Your copy of the material below should match it exactly, except that it holds no pictures.

§ **Provided data**
* begin *
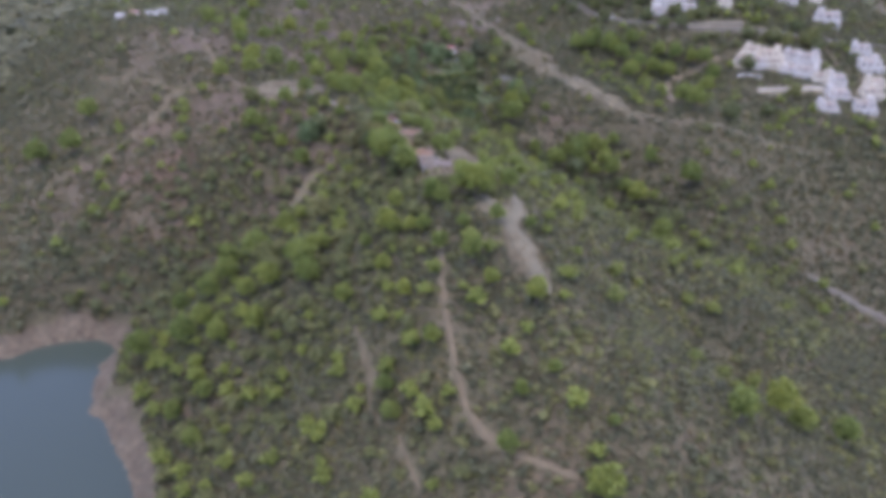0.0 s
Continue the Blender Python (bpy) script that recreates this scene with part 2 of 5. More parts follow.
SCRUB_BRIGHT = foliage("bright_green_scrub_leaves", (0.089, 0.096, 0.037), (0.128, 0.137, 0.051), (0.175, 0.182, 0.074), 0.3, 0.2)
CAROB_LEAF = foliage("carob_leaves", (0.054, 0.059, 0.029), (0.079, 0.084, 0.041), (0.113, 0.116, 0.054), 0.2)
SCRUB_GREY = foliage("dry_scrub_twigs", (0.06, 0.053, 0.027), (0.086, 0.076, 0.039), (0.12, 0.106, 0.055), 0.15, 0.16)
ALMOND_LEAF = foliage("dry_almond_leaves", (0.121, 0.121, 0.05), (0.171, 0.168, 0.067), (0.233, 0.224, 0.093), 0.28)
BARK = surface("bark", (0.06, 0.045, 0.035), (0.14, 0.105, 0.08), 1.5, 0.95, 0.6)
TRACK = surface("trodden_track_earth", (0.083, 0.065, 0.032), (0.146, 0.117, 0.06), 0.8, 0.95, 0.5, 0.1, stain=(0.087, 0.072, 0.031))
BREAK_EARTH = surface("firebreak_earth", (0.073, 0.064, 0.034), (0.125, 0.112, 0.061), 0.5, 0.95, 0.6, 0.15, stain=(0.069, 0.066, 0.031))
RED_EARTH = surface("red_brown_earth", (0.10, 0.062, 0.046), (0.19, 0.125, 0.095), 0.8, 0.95, 0.5, 0.1, stain=(0.08, 0.06, 0.04))
PLASTER = surface("dirty_plaster", (0.181, 0.162, 0.115), (0.313, 0.282, 0.206), 1.0, 0.92, 0.4, stain=(0.148, 0.113, 0.069))
TARMAC = surface("worn_road", (0.068, 0.06, 0.038), (0.109, 0.098, 0.062), 0.6, 0.9, 0.2)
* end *
§ **Final answer**
0.0 s
Continue the Blender Python (bpy) script that recreates this scene with part 2 of 5. More parts follow.
SCRUB_BRIGHT = foliage("bright_green_scrub_leaves", (0.089, 0.096, 0.037), (0.128, 0.137, 0.051), (0.175, 0.182, 0.074), 0.3, 0.2)
CAROB_LEAF = foliage("carob_leaves", (0.054, 0.059, 0.029), (0.079, 0.084, 0.041), (0.113, 0.116, 0.054), 0.2)
SCRUB_GREY = foliage("dry_scrub_twigs", (0.06, 0.053, 0.027), (0.086, 0.076, 0.039), (0.12, 0.106, 0.055), 0.15, 0.16)
ALMOND_LEAF = foliage("dry_almond_leaves", (0.121, 0.121, 0.05), (0.171, 0.168, 0.067), (0.233, 0.224, 0.093), 0.28)
BARK = surface("bark", (0.06, 0.045, 0.035), (0.14, 0.105, 0.08), 1.5, 0.95, 0.6)
TRACK = surface("trodden_track_earth", (0.083, 0.065, 0.032), (0.146, 0.117, 0.06), 0.8, 0.95, 0.5, 0.1, stain=(0.087, 0.072, 0.031))
BREAK_EARTH = surface("firebreak_earth", (0.073, 0.064, 0.034), (0.125, 0.112, 0.061), 0.5, 0.95, 0.6, 0.15, stain=(0.069, 0.066, 0.031))
RED_EARTH = surface("red_brown_earth", (0.10, 0.062, 0.046), (0.19, 0.125, 0.095), 0.8, 0.95, 0.5, 0.1, stain=(0.08, 0.06, 0.04))
PLASTER = surface("dirty_plaster", (0.181, 0.162, 0.115), (0.313, 0.282, 0.206), 1.0, 0.92, 0.4, stain=(0.148, 0.113, 0.069))
TARMAC = surface("worn_road", (0.068, 0.06, 0.038), (0.109, 0.098, 0.062), 0.6, 0.9, 0.2)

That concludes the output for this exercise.